TCD/Coolmine Study finds:
- 72% of Coolmine clients remain drug-free 2 years after treatment
- 72% of Coolmine clients remain illicit drug-free two years after treatment
- 98% of clients were not engaged in criminal activity after 24-months
- Client employment rose from 3% at intake to 25% after 24-month
- Engagement in education rose from 2% at intake to 17% after 24-months
- Significant improvements in all health outcomes, physical health, psychological health and quality of life
- 23% of clients reported acute housing problems two years after treatment
- Coolmine’s female residential facility, Ashleigh House, proved the only viable treatment option for mothers with children seeking treatment
The first longitudinal outcomes study tracking Coolmine Therapeutic Community clients in collaboration with Trinity College Dublin has found that seven in ten of those who commenced treatment remained illicit drug-free two years later. This included individuals who did not complete the programme and left early due to various reasons.

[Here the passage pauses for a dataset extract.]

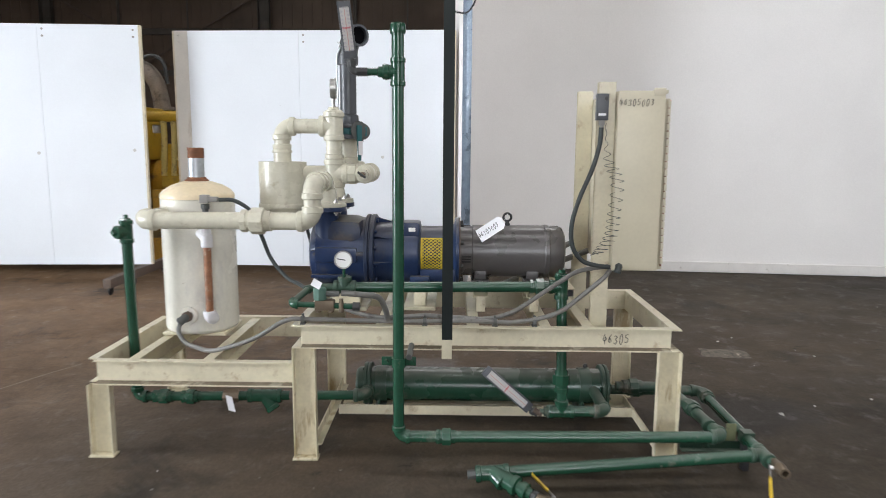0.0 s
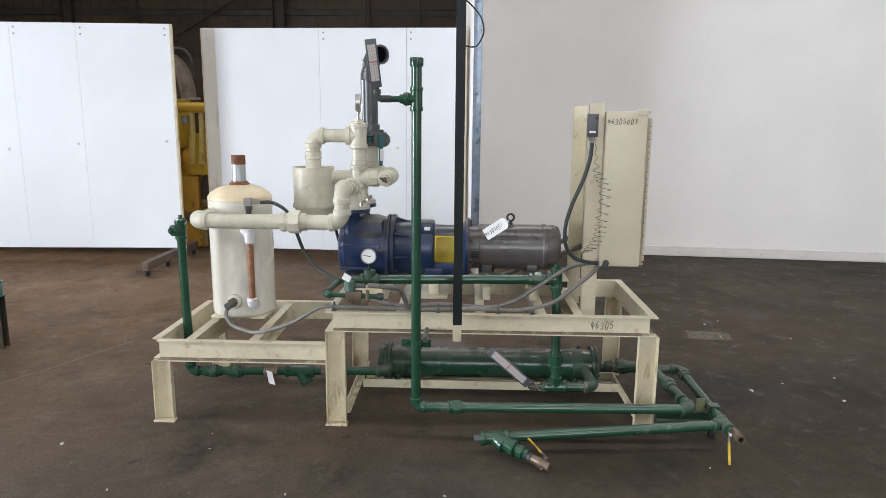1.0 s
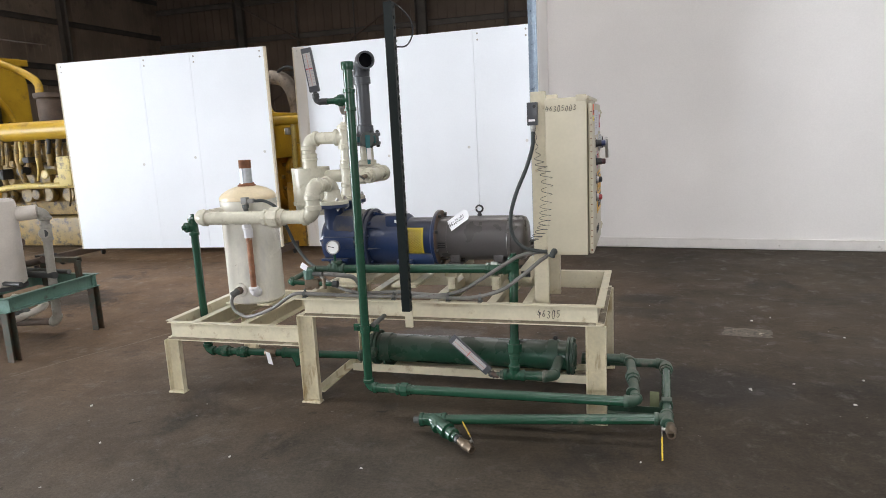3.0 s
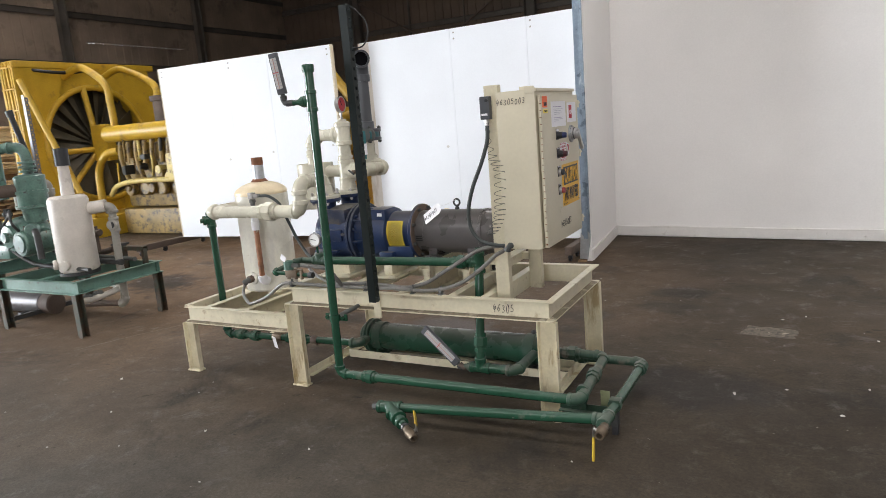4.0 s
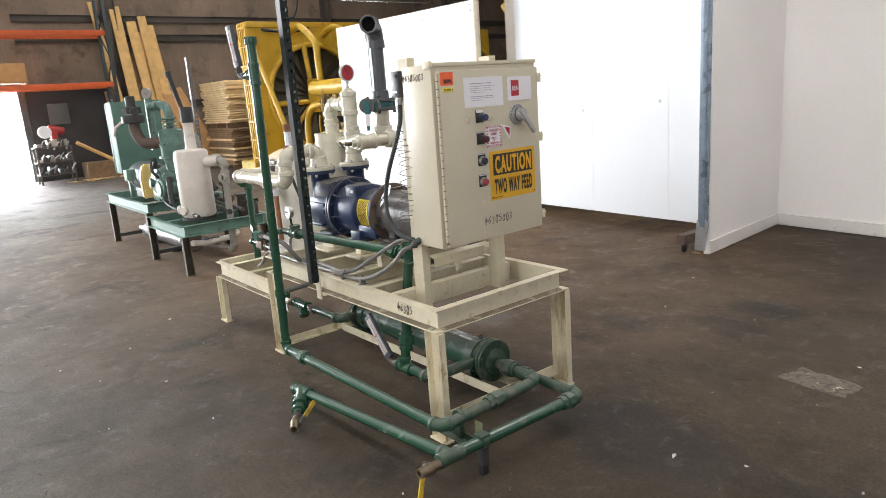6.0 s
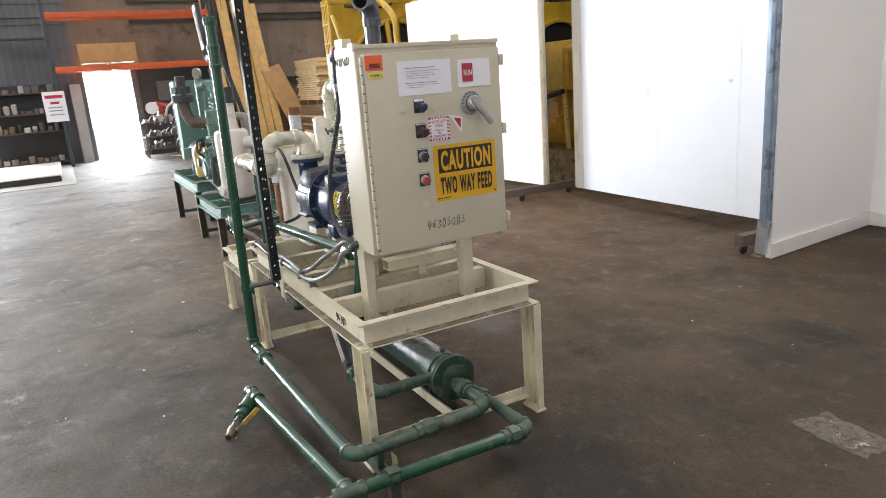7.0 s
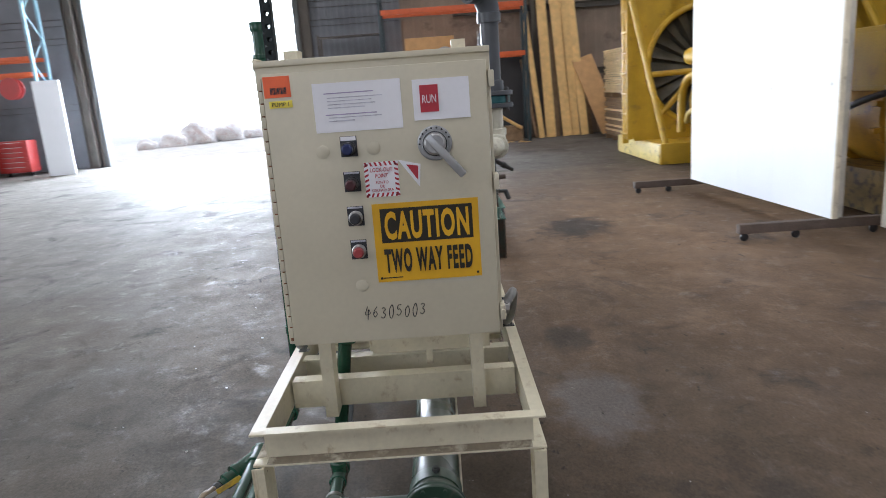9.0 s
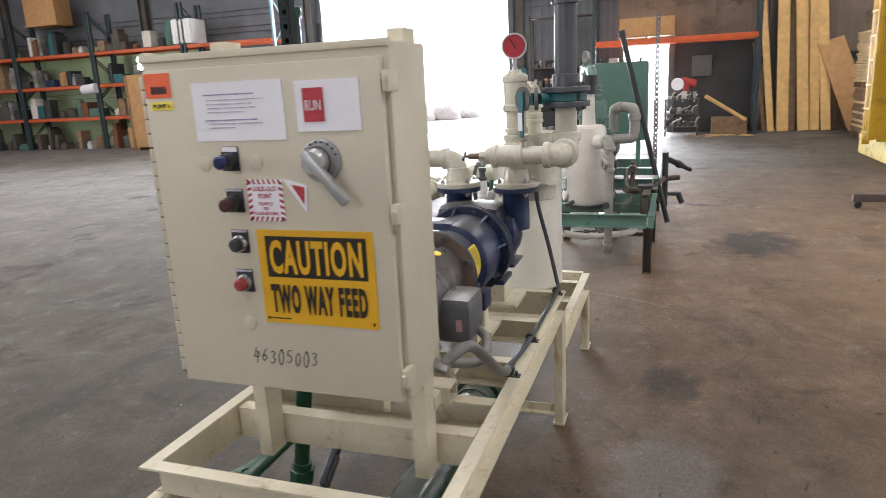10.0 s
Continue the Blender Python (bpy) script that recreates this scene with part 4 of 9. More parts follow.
for s in (-1, 1):
    part("bell_foot", box(bmesh.new(), -0.19, -0.09, PY + s * 0.11 - 0.05, PY + s * 0.11 + 0.05, 0.735, PZ - 0.10, 0.008), BLUE, bell)
part("lifting_slot", box(bmesh.new(), -0.197, -0.163, PY - 0.132, PY - 0.127, PZ + 0.122, PZ + 0.142, 0.002), WHITE, bell, "pale slot in the casting")
part("pump_foot", box(bmesh.new(), -0.60, -0.44, PY - 0.15, PY + 0.15, 0.735, PZ - 0.15, 0.006), BLUE, pump)


def guard(a0, a1, name):
    """A perforated yellow guard plate wrapped round the adapter between two angles (degrees from straight up towards the front)."""
    g = bmesh.new()
    r0, cols, rows = 0.1345, 22, 11
    x0, x1 = -0.137, -0.022
    for i in range(cols + 1):
        a = radians(a0 + (a1 - a0) * i / cols)
        for rr in (r0,):
            p = (PY - math.sin(a) * rr, MZ + math.cos(a) * rr)
            if i < cols:
                b = radians(a0 + (a1 - a0) * (i + 1) / cols)
                q = (PY - math.sin(b) * rr, MZ + math.cos(b) * rr)
                for j in range(rows):
                    xa, xb = x0 + (x1 - x0) * j / rows, x0 + (x1 - x0) * (j + 1) / rows
                    if 0 < j < rows - 1 and 0 < i < cols - 1:
                        sweep(g, [(xa, *p), (xb, *q)] if (i + j) % 2 else [(xb, *p), (xa, *q)], 0.0021, 4)
                    else:
                        vs = [g.verts.new(v) for v in ((xa, *p), (xb, *p), (xb, *q), (xa, *q))]
                        g.faces.new(vs)
    return part(name, g, YELLOW_MESH, pump, "perforated yellow coupling guard")


guard(54, 132, "coupling_guard")
guard(-132, -54, "coupling_guard")
for fy in (3.315, 3.582):
    x = -0.612
    bm = bmesh.new()
    lathe(bm, (x, fy, PZ + 0.05), Z, [(0, 0.060), (0.05, 0.060), (0.07, 0.060), (0.17, 0.060), (0.185, 0.068)], 28)
    neck = part("port_neck", bm, BLUE, pump)
    bm = bmesh.new()
    lathe(bm, (x, fy, 1.128), Z, [(0, 0.09), (0, 0.098), (0.003, 0.1), (0.020, 0.1), (0.022, 0.098)], 36)
    part("port_flange", bm, BLUE, neck)
    for k in range(4):
        bm = bmesh.new()
        a = math.pi / 4 + k * math.pi / 2
        px, py = x + 0.082 * math.cos(a), fy + 0.082 * math.sin(a)
        bolt(bm, (px, py, 1.117), Z, 0.011, 0.011), bolt(bm, (px, py, 1.172), Z, 0.011, 0.012)
        rod(bm, (px, py, 1.11), (px, py, 1.192), 0.006, 8)
        part("flange_bolt", bm, STEEL, neck)

# the box's paler top is its sky reflection put into the colour
BOX_GREY = material("bluish_grey_box_paint", (0.105, 0.108, 0.118), 0.30, dust=(0.22, 0.215, 0.21), dusty=0.6, dirt=(0.06, 0.055, 0.05), dirt_at=0.60, var=0.15)
FADED = material("faded_pink_label", (0.42, 0.25, 0.24), 0.6)
# ---- electric motor ----
motor = thing("electric_motor", (0.32, PY, 0.765), "grey painted electric motor bolted to the pump", "motor")
bm = bmesh.new()
lathe(bm, (0.0565, PY, MZ), X, [(0, 0.10), (0, 0.168), (0.001, 0.169), (0.005, 0.169), (0.006, 0.166), (0.006, 0.135)], 44)
part("adapter_flange", lathe(bmesh.new(), (0.036, PY, MZ), X, [(0, 0.10), (0, 0.166), (0.004, 0.171), (0.017, 0.171), (0.020, 0.168), (0.020, 0.135)], 44), BLUE, pump)
part("mounting_flange", bm, BROWN_DUST, motor, "rusty dusted round flange")
for k in range(8):
    a = 2 * math.pi * (k + 0.5) / 8
    part("flange_bolt", rod(bmesh.new(), (0.060, PY + 0.152 * math.cos(a), MZ + 0.152 * math.sin(a)), (0.078, PY + 0.152 * math.cos(a), MZ + 0.152 * math.sin(a)), 0.011, 6), IRON, motor)
bm = bmesh.new()
lathe(bm, (0.062, PY, MZ), X, [(0, 0.128), (0.06, 0.130), (0.063, 0.134), (0.425, 0.134), (0.43, 0.1375), (0.448, 0.1375), (0.452, 0.134), (0.50, 0.132), (0.520, 0.124), (0.530, 0.105), (0.531, 0.0)], 48)
frame_m = part("frame", bm, GREY_MOTOR, motor)
for a0 in (95, 200, 340):
    for k in range(3):
        a = radians(a0 + k * 6)
        d = Vector((0, -math.sin(a), math.cos(a)))
        bm = box(bmesh.new(), -0.022, 0.022, -0.004, 0.004, 0.0, 0.004, m=Matrix.Translation(Vector((0.093, PY, MZ)) + d * 0.1285) @ Matrix(((1, 0, 0, 0), (0, math.cos(a), d.y, 0), (0, math.sin(a), d.z, 0), (0, 0, 0, 1))))
        part("vent_slot", bm, BLACK, frame_m)
bm = bmesh.new()
lathe(bm, (0.304, PY, 1.048), Z, [(0, 0.014), (0.012, 0.014), (0.02, 0.009), (0.026, 0.008)], 14)
ringp = [(0.304 + 0.02 * math.cos(a), PY, 1.094 + 0.02 * math.sin(a)) for a in [2 * math.pi * k / 20 for k in range(21)]]
sweep(bm, ringp, 0.006, 8)
part("eyebolt", bm, BLACK, frame_m)
for x in (0.165, 0.43):
    bm = bmesh.new()
    box(bm, x - 0.045, x + 0.045, PY - 0.14, PY + 0.14, 0.767, 0.785, 0.004)
    box(bm, x - 0.03, x + 0.03, PY - 0.10, PY + 0.10, 0.785, 0.83, 0.006)
    part("motor_foot", bm, GREY_MOTOR, motor)
bm = bmesh.new()
box(bm, 0.18, 0.355, PY + 0.11, PY + 0.236, 0.772, 0.932, 0.036)
cbox = part("terminal_box", bm, BOX_GREY, motor, "bluish grey terminal box")
part("rating_plate", box(bmesh.new(), 0.355, 0.3565, PY + 0.185, PY + 0.205, 0.82, 0.86), FADED, cbox, "small worn plate")
part("nameplate", rod(bmesh.new(), (0.20, PY + 0.07, MZ + 0.122), (0.20, PY + 0.071, MZ + 0.126), 0.02, 20), YELLOW_STICKER, frame_m, "round yellow sticker")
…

This success rose to 85% of participants who completed and graduated from the programme.
Coolmine’s treatment and rehabilitation programme is a relatively lengthy programme in comparison to other treatment programmes and the study encouragingly demonstrates that 62% of all clients whom entered Coolmine remained in the programme 6 months following intake.
Mr Alan Connolly, Chairman, said “the results of this study clearly highlighted that the Coolmine model of treatment achieves quality outcomes and consequently delivers value for money to Government and state agency funders”.
“It is important that funders can see the value of such funding in terms of outcomes. This independent evidence based research clearly shows that 72% of our clients remain drug-free two years after they commenced treatment,” he said.
A total of 144 clients participated in the study ranging in ages from 18 to 50 years.
The study gathered data on treatment retention, substance use, physical health, psychological health, social functioning and criminal activity of men and women who commenced treatment at Coolmine to overcome their addiction to illicit drugs. The study also illustrates the unique personal circumstances and experiences of individuals overcoming addiction and the complex needs of those presenting for drug treatment. It also highlights the barriers presented to women both on entry and when leaving drug treatment.
For many women, Coolmine was a lifeline, allowing mothers to enter treatment with their children that otherwise would have had to go into foster care or mothers not getting any treatment at all.
Alan Connolly added that Ashleigh House, the women’s residential service, is the only mother and child facility in the country that allows mothers to enter treatment accompanied by their children.
More than half of the respondents (52%) reported problem use of more than one substance, although 71% reported opiates as being the primary problem drug use. Key factor in the success of the rehabilitation was the ability of those who remained drug free to find safe and secure housing, sourcing employment or a return to education.
The study found that employment rose from 3% for those at treatment intake to 25% at the 24-month follow up. Engagement in education rose from 2% at treatment intake to 17% two years later. Criminal activity among those surveyed fell from 9% at treatment intake to 2% at 24-month follow up. The report also highlights the importance of continued support in aftercare services.
“These results highlight the need for further investment in the treatment and rehabilitation” Mr Connolly said.